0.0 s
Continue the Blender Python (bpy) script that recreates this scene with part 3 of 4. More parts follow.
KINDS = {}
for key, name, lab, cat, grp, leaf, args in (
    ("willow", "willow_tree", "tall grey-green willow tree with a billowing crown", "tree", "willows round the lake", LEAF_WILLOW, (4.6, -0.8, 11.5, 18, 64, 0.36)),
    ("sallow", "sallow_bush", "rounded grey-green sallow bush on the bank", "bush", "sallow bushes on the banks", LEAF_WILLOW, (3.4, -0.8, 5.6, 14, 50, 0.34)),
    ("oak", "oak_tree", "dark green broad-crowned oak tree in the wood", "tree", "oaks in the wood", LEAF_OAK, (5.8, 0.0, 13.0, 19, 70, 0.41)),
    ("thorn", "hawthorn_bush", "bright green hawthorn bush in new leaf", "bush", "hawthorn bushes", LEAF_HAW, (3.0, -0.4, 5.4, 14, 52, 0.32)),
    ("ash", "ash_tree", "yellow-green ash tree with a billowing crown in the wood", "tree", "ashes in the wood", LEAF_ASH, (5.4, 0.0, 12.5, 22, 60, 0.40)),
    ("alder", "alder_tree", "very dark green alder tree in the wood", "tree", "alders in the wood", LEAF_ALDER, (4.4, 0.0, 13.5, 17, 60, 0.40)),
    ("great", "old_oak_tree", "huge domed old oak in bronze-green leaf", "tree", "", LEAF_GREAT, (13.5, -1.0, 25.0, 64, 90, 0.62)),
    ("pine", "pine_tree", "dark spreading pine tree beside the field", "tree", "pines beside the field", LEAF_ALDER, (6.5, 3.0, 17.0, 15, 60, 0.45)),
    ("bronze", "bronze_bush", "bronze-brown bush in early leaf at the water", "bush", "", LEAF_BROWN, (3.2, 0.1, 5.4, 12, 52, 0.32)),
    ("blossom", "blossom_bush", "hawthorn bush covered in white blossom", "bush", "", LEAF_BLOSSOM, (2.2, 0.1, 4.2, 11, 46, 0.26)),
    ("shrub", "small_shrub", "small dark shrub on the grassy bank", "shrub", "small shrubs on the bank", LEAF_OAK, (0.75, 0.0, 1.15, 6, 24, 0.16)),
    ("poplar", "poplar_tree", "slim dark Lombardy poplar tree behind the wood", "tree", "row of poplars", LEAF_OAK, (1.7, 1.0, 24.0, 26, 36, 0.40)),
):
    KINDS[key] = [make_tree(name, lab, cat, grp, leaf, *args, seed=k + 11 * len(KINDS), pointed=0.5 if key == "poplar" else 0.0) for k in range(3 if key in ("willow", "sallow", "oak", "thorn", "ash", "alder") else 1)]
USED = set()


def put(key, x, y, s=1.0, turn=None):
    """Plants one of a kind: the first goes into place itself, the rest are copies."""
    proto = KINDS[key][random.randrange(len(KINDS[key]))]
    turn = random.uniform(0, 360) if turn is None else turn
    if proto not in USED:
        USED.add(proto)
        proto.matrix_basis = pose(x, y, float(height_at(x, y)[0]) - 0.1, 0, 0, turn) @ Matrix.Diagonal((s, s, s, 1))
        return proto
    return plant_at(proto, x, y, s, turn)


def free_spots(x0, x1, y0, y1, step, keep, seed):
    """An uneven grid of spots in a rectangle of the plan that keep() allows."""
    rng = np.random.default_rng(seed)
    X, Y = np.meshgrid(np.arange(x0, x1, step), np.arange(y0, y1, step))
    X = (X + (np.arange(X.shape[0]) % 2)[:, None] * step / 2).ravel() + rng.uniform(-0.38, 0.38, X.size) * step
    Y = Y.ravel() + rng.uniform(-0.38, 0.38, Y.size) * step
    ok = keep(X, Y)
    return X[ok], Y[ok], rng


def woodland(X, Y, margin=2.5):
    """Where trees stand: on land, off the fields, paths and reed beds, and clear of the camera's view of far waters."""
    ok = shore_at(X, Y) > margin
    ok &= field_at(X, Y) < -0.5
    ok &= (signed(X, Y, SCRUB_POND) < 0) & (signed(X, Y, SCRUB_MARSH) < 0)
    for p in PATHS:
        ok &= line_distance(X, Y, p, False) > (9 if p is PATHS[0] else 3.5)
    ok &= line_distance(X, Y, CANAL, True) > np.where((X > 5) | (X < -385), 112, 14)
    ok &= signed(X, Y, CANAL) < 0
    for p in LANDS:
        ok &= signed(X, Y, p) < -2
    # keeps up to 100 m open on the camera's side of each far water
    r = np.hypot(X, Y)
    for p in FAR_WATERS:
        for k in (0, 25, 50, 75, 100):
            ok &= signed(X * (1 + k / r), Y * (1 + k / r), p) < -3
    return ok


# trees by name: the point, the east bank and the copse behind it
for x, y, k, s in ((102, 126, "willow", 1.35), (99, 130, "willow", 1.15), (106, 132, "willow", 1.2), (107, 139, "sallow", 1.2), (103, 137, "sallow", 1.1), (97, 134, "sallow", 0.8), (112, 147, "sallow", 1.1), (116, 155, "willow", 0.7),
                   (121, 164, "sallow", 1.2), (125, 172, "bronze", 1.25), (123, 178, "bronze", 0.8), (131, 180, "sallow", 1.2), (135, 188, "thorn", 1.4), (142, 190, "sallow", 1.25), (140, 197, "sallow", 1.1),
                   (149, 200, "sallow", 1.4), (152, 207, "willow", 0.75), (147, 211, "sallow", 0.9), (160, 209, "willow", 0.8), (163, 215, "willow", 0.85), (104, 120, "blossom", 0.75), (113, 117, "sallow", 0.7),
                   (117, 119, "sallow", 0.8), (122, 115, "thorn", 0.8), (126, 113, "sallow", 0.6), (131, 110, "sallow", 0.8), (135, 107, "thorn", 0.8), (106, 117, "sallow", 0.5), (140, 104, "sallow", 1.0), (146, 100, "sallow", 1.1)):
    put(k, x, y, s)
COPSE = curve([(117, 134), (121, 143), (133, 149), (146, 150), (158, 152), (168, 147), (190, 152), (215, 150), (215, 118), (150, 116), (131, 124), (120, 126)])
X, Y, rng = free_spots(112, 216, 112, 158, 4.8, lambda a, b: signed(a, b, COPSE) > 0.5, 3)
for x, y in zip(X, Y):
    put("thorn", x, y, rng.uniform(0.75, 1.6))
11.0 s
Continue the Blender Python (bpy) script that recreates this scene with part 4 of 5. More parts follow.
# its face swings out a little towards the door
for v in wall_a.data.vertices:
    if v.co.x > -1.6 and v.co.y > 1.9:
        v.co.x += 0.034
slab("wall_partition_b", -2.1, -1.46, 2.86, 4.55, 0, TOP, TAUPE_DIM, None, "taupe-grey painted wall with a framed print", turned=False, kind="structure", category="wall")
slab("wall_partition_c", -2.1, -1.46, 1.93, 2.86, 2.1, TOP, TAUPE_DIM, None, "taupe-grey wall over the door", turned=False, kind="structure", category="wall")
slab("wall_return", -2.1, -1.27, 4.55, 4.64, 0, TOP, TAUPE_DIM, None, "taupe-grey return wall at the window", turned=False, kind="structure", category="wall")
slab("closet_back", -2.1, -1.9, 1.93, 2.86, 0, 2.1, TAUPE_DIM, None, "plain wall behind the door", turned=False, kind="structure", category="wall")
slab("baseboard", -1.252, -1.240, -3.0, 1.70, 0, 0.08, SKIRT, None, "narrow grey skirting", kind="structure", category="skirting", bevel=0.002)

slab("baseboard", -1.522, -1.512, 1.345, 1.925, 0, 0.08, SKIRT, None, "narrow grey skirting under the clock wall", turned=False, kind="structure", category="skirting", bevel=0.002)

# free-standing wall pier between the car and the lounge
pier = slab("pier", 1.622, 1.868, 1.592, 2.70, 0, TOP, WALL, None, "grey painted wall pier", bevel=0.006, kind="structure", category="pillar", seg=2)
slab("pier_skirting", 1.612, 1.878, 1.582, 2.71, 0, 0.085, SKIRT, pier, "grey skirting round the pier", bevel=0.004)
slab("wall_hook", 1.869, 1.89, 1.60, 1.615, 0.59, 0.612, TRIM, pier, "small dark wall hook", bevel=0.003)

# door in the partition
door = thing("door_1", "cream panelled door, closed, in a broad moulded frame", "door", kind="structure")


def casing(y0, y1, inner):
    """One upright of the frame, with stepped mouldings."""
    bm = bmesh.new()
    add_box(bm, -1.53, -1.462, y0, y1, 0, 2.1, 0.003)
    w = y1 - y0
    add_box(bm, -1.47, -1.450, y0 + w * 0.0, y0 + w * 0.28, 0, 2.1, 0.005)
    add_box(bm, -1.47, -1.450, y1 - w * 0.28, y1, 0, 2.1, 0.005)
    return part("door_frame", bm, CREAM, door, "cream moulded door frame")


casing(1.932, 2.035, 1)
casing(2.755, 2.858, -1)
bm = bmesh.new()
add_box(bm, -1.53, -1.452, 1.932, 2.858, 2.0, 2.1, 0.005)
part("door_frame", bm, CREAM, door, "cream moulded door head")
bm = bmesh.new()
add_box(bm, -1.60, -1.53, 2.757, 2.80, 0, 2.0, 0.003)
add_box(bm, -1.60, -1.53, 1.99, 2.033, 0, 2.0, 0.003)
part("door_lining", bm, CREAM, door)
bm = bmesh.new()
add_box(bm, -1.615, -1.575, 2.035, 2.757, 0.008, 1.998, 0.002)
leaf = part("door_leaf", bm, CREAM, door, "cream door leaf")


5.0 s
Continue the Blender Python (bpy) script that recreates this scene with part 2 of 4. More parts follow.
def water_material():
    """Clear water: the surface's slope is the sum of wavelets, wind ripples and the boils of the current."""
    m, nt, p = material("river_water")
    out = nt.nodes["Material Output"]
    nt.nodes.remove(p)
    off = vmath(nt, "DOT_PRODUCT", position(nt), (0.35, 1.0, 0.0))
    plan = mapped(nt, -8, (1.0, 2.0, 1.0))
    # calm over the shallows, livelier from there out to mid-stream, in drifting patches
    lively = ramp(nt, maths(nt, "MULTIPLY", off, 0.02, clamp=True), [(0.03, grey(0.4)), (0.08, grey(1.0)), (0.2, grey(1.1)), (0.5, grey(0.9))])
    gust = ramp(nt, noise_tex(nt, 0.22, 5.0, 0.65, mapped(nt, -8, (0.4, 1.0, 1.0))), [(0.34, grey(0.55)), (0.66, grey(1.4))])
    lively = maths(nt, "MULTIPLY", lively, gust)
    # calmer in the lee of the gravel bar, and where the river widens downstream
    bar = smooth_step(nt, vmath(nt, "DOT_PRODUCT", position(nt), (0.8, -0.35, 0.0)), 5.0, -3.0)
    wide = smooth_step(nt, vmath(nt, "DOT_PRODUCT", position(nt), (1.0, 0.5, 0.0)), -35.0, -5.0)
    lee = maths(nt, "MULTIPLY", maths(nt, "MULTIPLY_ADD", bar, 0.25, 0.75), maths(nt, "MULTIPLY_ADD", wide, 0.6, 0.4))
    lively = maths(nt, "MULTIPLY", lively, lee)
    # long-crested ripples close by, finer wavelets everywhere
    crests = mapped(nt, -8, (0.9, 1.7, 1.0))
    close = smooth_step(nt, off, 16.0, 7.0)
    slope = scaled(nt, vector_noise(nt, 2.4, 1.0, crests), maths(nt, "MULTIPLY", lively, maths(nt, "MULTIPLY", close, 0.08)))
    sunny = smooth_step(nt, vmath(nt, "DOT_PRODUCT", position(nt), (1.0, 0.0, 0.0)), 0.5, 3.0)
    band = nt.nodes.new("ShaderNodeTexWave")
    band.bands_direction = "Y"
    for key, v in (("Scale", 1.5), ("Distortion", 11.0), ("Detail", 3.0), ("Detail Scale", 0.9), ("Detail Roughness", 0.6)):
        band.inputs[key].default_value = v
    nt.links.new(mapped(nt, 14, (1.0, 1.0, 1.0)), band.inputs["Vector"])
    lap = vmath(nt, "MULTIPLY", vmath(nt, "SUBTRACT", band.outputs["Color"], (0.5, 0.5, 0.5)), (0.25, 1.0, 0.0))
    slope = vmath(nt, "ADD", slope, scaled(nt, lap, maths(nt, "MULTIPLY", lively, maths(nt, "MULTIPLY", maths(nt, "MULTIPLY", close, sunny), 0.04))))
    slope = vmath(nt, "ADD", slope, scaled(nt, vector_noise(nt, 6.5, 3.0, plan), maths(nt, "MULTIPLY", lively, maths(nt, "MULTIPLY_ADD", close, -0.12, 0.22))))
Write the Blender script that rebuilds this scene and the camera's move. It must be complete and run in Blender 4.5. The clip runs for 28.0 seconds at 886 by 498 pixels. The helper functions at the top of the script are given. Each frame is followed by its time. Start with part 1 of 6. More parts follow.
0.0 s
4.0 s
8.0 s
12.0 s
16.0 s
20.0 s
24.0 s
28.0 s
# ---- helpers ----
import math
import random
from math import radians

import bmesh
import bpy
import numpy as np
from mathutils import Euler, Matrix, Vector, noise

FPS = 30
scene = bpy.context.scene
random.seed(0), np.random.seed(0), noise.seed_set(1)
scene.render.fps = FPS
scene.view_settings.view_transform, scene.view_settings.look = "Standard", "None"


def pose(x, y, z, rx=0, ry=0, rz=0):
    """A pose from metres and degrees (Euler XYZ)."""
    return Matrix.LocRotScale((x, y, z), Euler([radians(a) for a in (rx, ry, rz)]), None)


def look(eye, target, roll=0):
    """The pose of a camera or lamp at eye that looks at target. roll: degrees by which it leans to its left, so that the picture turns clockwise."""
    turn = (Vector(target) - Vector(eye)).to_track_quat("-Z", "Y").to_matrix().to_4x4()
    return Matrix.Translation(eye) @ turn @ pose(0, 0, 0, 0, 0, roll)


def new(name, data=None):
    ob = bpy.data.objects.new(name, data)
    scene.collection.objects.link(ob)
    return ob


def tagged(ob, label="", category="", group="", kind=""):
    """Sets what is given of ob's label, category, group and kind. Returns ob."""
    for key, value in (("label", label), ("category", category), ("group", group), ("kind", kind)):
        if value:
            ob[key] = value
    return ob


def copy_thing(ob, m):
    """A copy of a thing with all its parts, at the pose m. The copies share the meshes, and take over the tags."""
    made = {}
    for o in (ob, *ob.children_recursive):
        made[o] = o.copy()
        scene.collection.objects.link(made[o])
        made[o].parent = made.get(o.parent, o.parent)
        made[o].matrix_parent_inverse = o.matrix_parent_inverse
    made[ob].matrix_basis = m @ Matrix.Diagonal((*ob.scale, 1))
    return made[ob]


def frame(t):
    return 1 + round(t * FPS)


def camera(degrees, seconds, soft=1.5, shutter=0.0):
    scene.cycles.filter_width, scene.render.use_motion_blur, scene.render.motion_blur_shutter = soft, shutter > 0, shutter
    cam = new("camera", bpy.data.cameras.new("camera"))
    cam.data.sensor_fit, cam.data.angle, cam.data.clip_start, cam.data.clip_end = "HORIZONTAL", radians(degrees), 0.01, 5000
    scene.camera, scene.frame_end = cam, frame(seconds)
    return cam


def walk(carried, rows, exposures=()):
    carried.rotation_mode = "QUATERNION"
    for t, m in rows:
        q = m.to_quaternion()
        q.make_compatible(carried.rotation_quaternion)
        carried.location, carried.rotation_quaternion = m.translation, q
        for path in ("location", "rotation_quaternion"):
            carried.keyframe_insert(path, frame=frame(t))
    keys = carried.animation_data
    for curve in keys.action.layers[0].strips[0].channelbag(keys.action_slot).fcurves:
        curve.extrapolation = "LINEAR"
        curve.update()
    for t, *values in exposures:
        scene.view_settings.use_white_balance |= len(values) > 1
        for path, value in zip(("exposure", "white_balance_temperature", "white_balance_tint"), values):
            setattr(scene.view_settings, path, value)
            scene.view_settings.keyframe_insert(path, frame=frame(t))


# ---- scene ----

------------------------------------------------------------------------

WHAT IS NEEDED
Lines from the records above that hold "group" are the ones to list.

WORKED SOLUTION
def tagged(ob, label="", category="", group="", kind=""):
    """Sets what is given of ob's label, category, group and kind. Returns ob."""
    for key, value in (("label", label), ("category", category), ("group", group), ("kind", kind)):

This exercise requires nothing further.